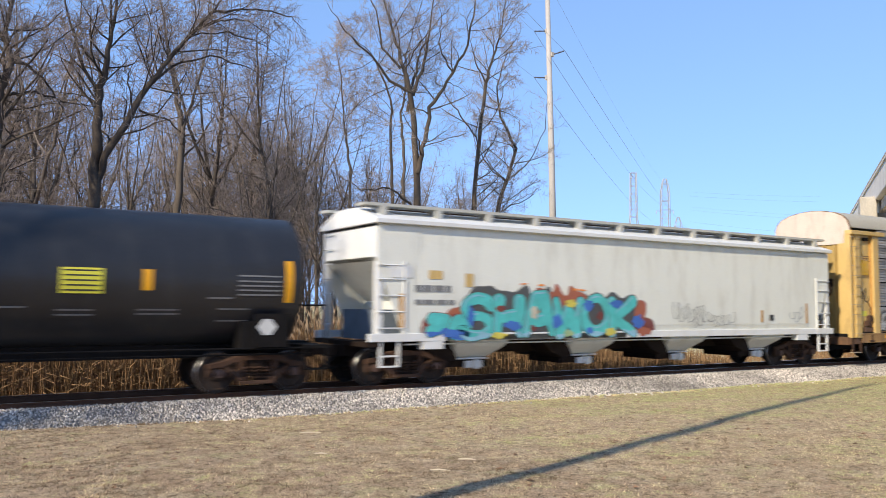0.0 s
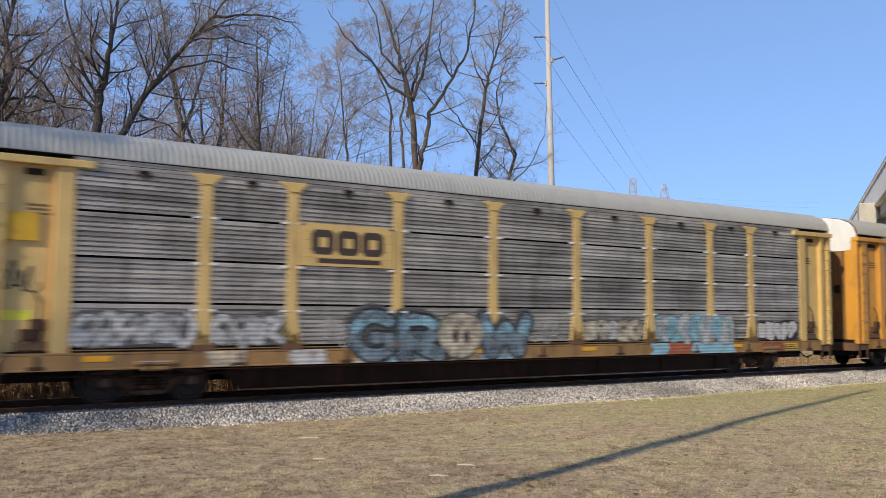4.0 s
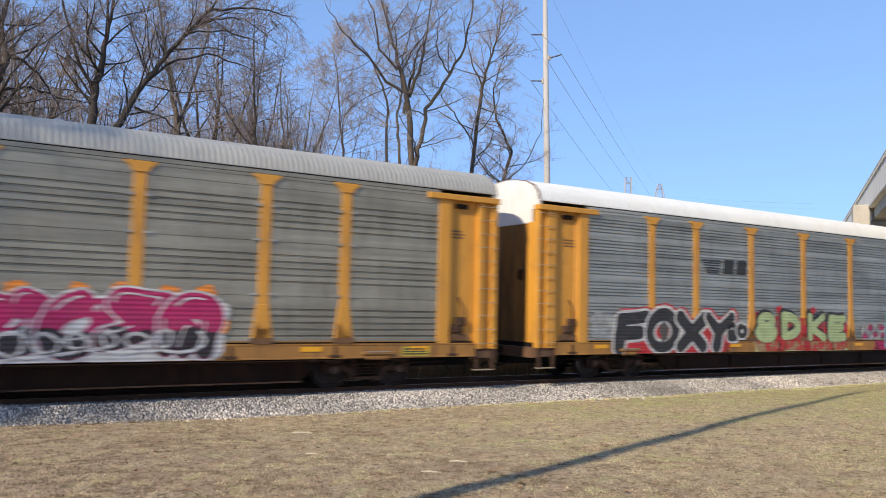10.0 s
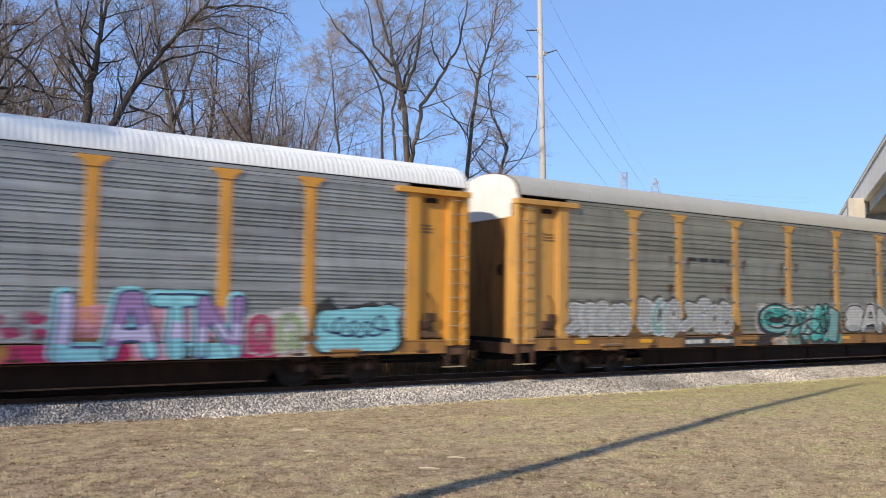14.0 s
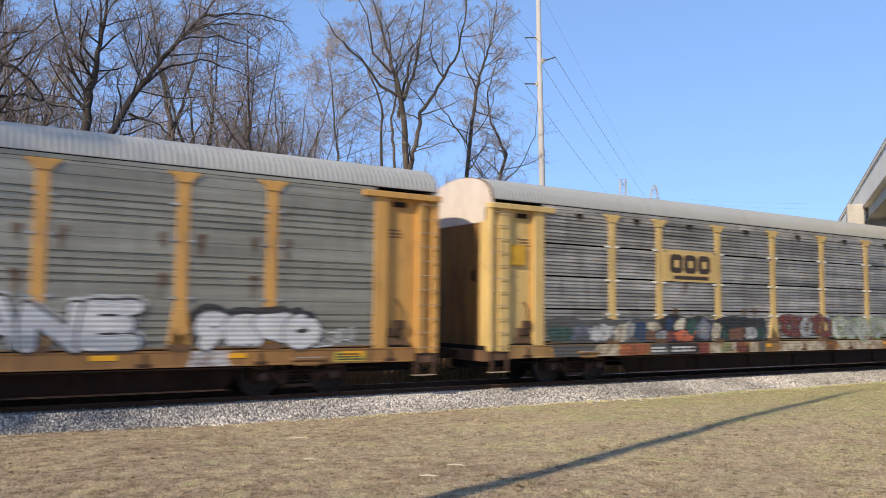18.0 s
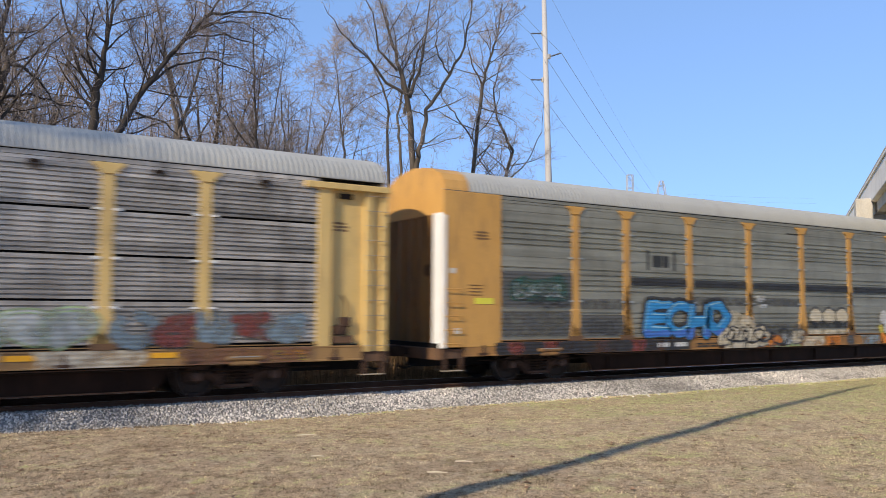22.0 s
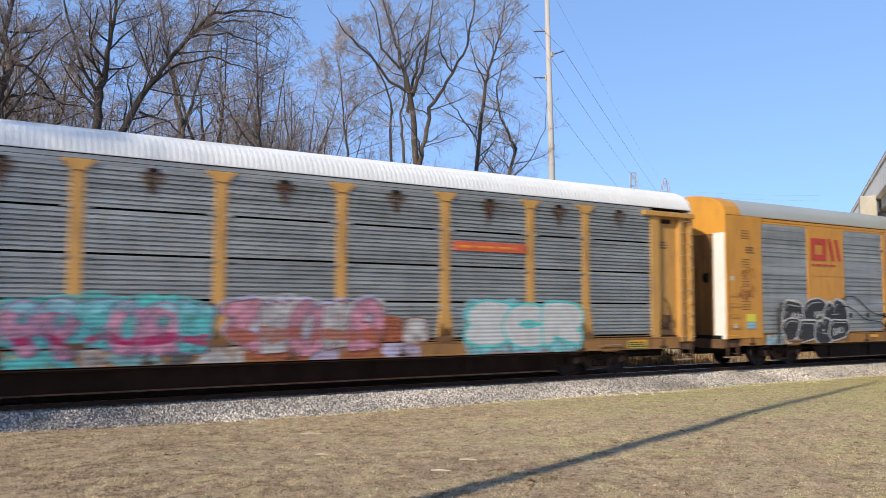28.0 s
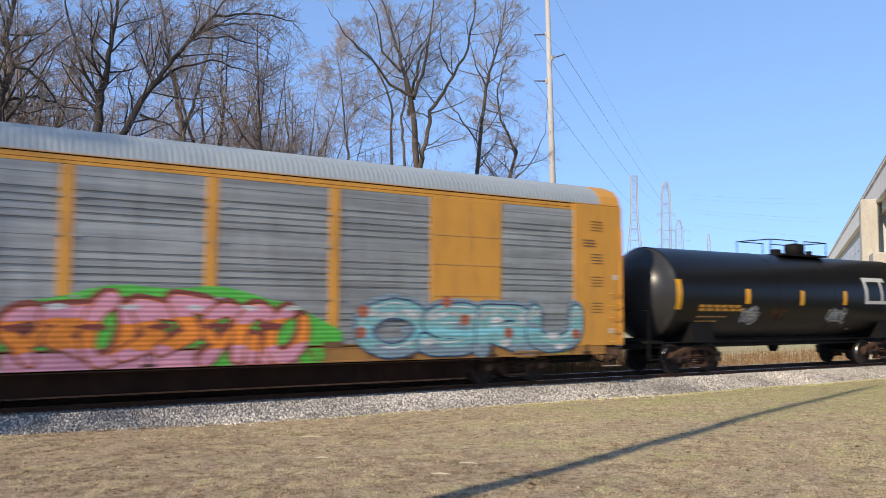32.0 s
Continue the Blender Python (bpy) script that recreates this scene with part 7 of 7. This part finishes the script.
def turf():
    rng = random.Random(8)
    vs, fs = [], []
    made = 0
    while made < 260000:
        y = 4.2 + 12.6 * rng.random() ** 1.1
        az = rng.uniform(1.5, 65)
        x = math.tan(radians(az)) * y
        if x > 36 or y > toe(x) + 0.04 + rng.uniform(-0.2, 0.2):
            continue
        if noise.noise(Vector((x * 0.9, y * 0.9, 2))) + 0.7 * noise.noise(Vector((x * 4.5, y * 4.5, 6))) < -0.12 and rng.random() < 0.75:
            continue
        z = level(x, y) - 0.004
        h, w = rng.uniform(0.008, 0.03) * (1.6 if rng.random() < 0.04 else 1), rng.uniform(0.002, 0.004)
        a, b = rng.uniform(0, 6.28), rng.uniform(0, 6.28)
        k = len(vs)
        lean = rng.uniform(0.3, 2.2) * h
        vs += [(x - math.cos(a) * w, y - math.sin(a) * w, z), (x + math.cos(a) * w, y + math.sin(a) * w, z), (x + math.cos(b) * lean, y + math.sin(b) * lean, z + h)]
        fs.append((k, k + 1, k + 2))
        made += 1
    # taller tufts that break the evenness
    for i in range(8600):
        y = 4.4 + 12.2 * rng.random() ** 1.1
        x = math.tan(radians(rng.uniform(1.5, 64))) * y
        if i % 4 == 0:      # dead growth along the foot of the ballast
            x = rng.uniform(0, 34)
            y = toe(x) + rng.gauss(-0.2, 0.3)
        elif x > 34 or y > toe(x) or noise.noise(Vector((x * 0.7, y * 0.7, 7))) < -0.2:
            continue
        z = level(x, y) - 0.006
        spread = rng.uniform(0.02, 0.07)
        for q in range(11):
            px, py = x + rng.gauss(0, spread), y + rng.gauss(0, spread)
            h, w = rng.uniform(0.012, 0.034) * (1.4 if i % 4 == 0 else 1), rng.uniform(0.0025, 0.005) * (2 if i % 4 == 0 else 1)
            a, b = rng.uniform(0, 6.28), rng.uniform(0, 6.28)
            k, lean = len(vs), rng.uniform(0.2, 1.0) * h
            vs += [(px - math.cos(a) * w, py - math.sin(a) * w, z), (px + math.cos(a) * w, py + math.sin(a) * w, z), (px + math.cos(b) * lean, py + math.sin(b) * lean, z + h)]
            fs.append((k, k + 1, k + 2))
    tagged(new("turf", raw("turf", vs, fs, grass_material())), "short dry and greenish grass blades of the lawn", "grass", kind="stuff")
    leaf = Mesh()
    for i in range(420):
        y = 5.5 + 11 * rng.random()
        x = math.tan(radians(rng.uniform(2, 62))) * y
        if y > toe(x) or x > 34:
            continue
        r, a = rng.uniform(0.012, 0.045), rng.uniform(0, 6.28)
        z = level(x, y) + 0.015
        c, s = math.cos(a) * r, math.sin(a) * r
        leaf.add([(x + c, y + s, z), (x - s, y + c, z + 0.02), (x - c, y - s, z + 0.004), (x + s, y - c, z + 0.022)], [(0, 1, 2), (0, 2, 3)])
    tagged(new("fallen_leaves", raw("fallen_leaves", leaf.v, leaf.f, mat("dead brown leaf", (0.27, 0.155, 0.09), 0.9, 0, 0.3, 3, 30, island=0.5))), "curled dead brown leaves on the lawn", "leaves", kind="stuff")
    straw = mat("bleached stick", (0.66, 0.55, 0.40), 0.8, 0, 0.2)
    for x, y, a, ll in ((5.0, 8.25, -0.75, 0.24), (5.68, 8.7, -0.7, 0.22), (4.36, 10.15, -0.6, 0.17), (5.3, 12.95, -0.5, 0.34)):
        z = level(x, y) + 0.03
        thing("stick", "short bleached stick lying on the lawn", "stick", "sticks on the lawn", mesh=Mesh().tube([(x, y, z), (x + ll * 0.5 * math.cos(a), y + ll * 0.5 * math.sin(a), z + 0.008), (x + ll * math.cos(a), y + ll * math.sin(a), z)], [0.009, 0.011, 0.006], 6).data("stick", straw))


turf()


# ---- motion ----
def motions():
    for car, s in CARS:
        walk(car, [(t, pose(s + d, TRACK, 0)) for t, d in TRAIN])
    # wheels roll without slipping; about a fifteenth of a second between rows
    ts, ds = [t for t, d in TRAIN], [d for t, d in TRAIN]
    steps = [k / 15 for k in range(481)]
    turn = [math.degrees(float(np.interp(t, ts, ds)) / 0.46) for t in steps]
    for w, x in WHEELS:
        walk(w, [(t, pose(x, 0, 0.46, 0, a % 360, 0)) for t, a in zip(steps, turn)])


motions()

▸ EXERCISE DETAILS: Omit the pictures, then quote the rest of the material above exactly.

▸ SOLUTION TO THIS PROBLEM:
0.0 s
4.0 s
10.0 s
14.0 s
18.0 s
22.0 s
28.0 s
32.0 s
Continue the Blender Python (bpy) script that recreates this scene with part 7 of 7. This part finishes the script.
def turf():
    rng = random.Random(8)
    vs, fs = [], []
    made = 0
    while made < 260000:
        y = 4.2 + 12.6 * rng.random() ** 1.1
        az = rng.uniform(1.5, 65)
        x = math.tan(radians(az)) * y
        if x > 36 or y > toe(x) + 0.04 + rng.uniform(-0.2, 0.2):
            continue
        if noise.noise(Vector((x * 0.9, y * 0.9, 2))) + 0.7 * noise.noise(Vector((x * 4.5, y * 4.5, 6))) < -0.12 and rng.random() < 0.75:
            continue
        z = level(x, y) - 0.004
        h, w = rng.uniform(0.008, 0.03) * (1.6 if rng.random() < 0.04 else 1), rng.uniform(0.002, 0.004)
        a, b = rng.uniform(0, 6.28), rng.uniform(0, 6.28)
        k = len(vs)
        lean = rng.uniform(0.3, 2.2) * h
        vs += [(x - math.cos(a) * w, y - math.sin(a) * w, z), (x + math.cos(a) * w, y + math.sin(a) * w, z), (x + math.cos(b) * lean, y + math.sin(b) * lean, z + h)]
        fs.append((k, k + 1, k + 2))
        made += 1
    # taller tufts that break the evenness
    for i in range(8600):
        y = 4.4 + 12.2 * rng.random() ** 1.1
        x = math.tan(radians(rng.uniform(1.5, 64))) * y
        if i % 4 == 0:      # dead growth along the foot of the ballast
            x = rng.uniform(0, 34)
            y = toe(x) + rng.gauss(-0.2, 0.3)
        elif x > 34 or y > toe(x) or noise.noise(Vector((x * 0.7, y * 0.7, 7))) < -0.2:
            continue
        z = level(x, y) - 0.006
        spread = rng.uniform(0.02, 0.07)
        for q in range(11):
            px, py = x + rng.gauss(0, spread), y + rng.gauss(0, spread)
            h, w = rng.uniform(0.012, 0.034) * (1.4 if i % 4 == 0 else 1), rng.uniform(0.0025, 0.005) * (2 if i % 4 == 0 else 1)
            a, b = rng.uniform(0, 6.28), rng.uniform(0, 6.28)
            k, lean = len(vs), rng.uniform(0.2, 1.0) * h
            vs += [(px - math.cos(a) * w, py - math.sin(a) * w, z), (px + math.cos(a) * w, py + math.sin(a) * w, z), (px + math.cos(b) * lean, py + math.sin(b) * lean, z + h)]
            fs.append((k, k + 1, k + 2))
    tagged(new("turf", raw("turf", vs, fs, grass_material())), "short dry and greenish grass blades of the lawn", "grass", kind="stuff")
    leaf = Mesh()
    for i in range(420):
        y = 5.5 + 11 * rng.random()
        x = math.tan(radians(rng.uniform(2, 62))) * y
        if y > toe(x) or x > 34:
            continue
        r, a = rng.uniform(0.012, 0.045), rng.uniform(0, 6.28)
        z = level(x, y) + 0.015
        c, s = math.cos(a) * r, math.sin(a) * r
        leaf.add([(x + c, y + s, z), (x - s, y + c, z + 0.02), (x - c, y - s, z + 0.004), (x + s, y - c, z + 0.022)], [(0, 1, 2), (0, 2, 3)])
    tagged(new("fallen_leaves", raw("fallen_leaves", leaf.v, leaf.f, mat("dead brown leaf", (0.27, 0.155, 0.09), 0.9, 0, 0.3, 3, 30, island=0.5))), "curled dead brown leaves on the lawn", "leaves", kind="stuff")
    straw = mat("bleached stick", (0.66, 0.55, 0.40), 0.8, 0, 0.2)
    for x, y, a, ll in ((5.0, 8.25, -0.75, 0.24), (5.68, 8.7, -0.7, 0.22), (4.36, 10.15, -0.6, 0.17), (5.3, 12.95, -0.5, 0.34)):
        z = level(x, y) + 0.03
        thing("stick", "short bleached stick lying on the lawn", "stick", "sticks on the lawn", mesh=Mesh().tube([(x, y, z), (x + ll * 0.5 * math.cos(a), y + ll * 0.5 * math.sin(a), z + 0.008), (x + ll * math.cos(a), y + ll * math.sin(a), z)], [0.009, 0.011, 0.006], 6).data("stick", straw))


turf()


# ---- motion ----
def motions():
    for car, s in CARS:
        walk(car, [(t, pose(s + d, TRACK, 0)) for t, d in TRAIN])
    # wheels roll without slipping; about a fifteenth of a second between rows
    ts, ds = [t for t, d in TRAIN], [d for t, d in TRAIN]
    steps = [k / 15 for k in range(481)]
    turn = [math.degrees(float(np.interp(t, ts, ds)) / 0.46) for t in steps]
    for w, x in WHEELS:
        walk(w, [(t, pose(x, 0, 0.46, 0, a % 360, 0)) for t, a in zip(steps, turn)])


motions()